╔══

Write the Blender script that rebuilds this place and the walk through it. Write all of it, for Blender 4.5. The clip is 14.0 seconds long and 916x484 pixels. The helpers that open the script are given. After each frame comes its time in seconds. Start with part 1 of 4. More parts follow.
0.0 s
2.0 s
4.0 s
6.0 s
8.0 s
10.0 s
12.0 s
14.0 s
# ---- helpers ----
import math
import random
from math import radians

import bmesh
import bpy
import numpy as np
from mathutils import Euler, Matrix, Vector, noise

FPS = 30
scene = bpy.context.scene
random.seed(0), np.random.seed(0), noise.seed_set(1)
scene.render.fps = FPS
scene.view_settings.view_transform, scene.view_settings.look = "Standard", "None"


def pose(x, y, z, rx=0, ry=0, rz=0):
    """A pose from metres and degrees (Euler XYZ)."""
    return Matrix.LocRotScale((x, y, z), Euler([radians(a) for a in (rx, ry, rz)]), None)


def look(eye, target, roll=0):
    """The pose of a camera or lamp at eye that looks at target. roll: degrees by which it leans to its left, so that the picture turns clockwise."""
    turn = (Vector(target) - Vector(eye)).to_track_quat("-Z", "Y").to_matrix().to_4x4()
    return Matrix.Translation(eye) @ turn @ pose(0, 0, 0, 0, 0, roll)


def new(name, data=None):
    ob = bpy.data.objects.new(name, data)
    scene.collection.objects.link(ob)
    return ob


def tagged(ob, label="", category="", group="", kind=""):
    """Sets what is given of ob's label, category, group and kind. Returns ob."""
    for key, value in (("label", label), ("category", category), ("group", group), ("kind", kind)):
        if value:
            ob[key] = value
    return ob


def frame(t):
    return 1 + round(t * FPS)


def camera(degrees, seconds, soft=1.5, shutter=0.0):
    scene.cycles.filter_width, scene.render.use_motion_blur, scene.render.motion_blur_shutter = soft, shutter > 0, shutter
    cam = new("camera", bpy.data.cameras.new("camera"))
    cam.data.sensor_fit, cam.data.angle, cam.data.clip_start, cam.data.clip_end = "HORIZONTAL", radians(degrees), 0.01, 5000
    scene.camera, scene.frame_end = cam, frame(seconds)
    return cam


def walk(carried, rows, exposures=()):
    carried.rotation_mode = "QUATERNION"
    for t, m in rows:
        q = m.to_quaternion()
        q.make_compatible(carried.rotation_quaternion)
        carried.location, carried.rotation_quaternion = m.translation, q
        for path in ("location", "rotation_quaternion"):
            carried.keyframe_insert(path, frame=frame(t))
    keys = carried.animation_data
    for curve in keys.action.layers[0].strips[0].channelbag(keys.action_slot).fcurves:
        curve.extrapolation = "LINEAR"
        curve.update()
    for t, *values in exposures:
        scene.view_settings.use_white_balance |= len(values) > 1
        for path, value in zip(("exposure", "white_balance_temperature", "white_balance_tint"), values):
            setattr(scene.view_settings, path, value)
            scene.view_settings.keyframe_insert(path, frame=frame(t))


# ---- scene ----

╚══

◆ Exercise goal
Output nothing except the lines from the line with "return Matrix.LocRotScale((x, y, z), Euler([radians(a)" through the line with "ob = bpy.data.objects.new(name, data)", copied exactly, end lines included.

◆ Solution to this exercise
    return Matrix.LocRotScale((x, y, z), Euler([radians(a) for a in (rx, ry, rz)]), None)


def look(eye, target, roll=0):
    """The pose of a camera or lamp at eye that looks at target. roll: degrees by which it leans to its left, so that the picture turns clockwise."""
    turn = (Vector(target) - Vector(eye)).to_track_quat("-Z", "Y").to_matrix().to_4x4()
    return Matrix.Translation(eye) @ turn @ pose(0, 0, 0, 0, 0, roll)


def new(name, data=None):
    ob = bpy.data.objects.new(name, data)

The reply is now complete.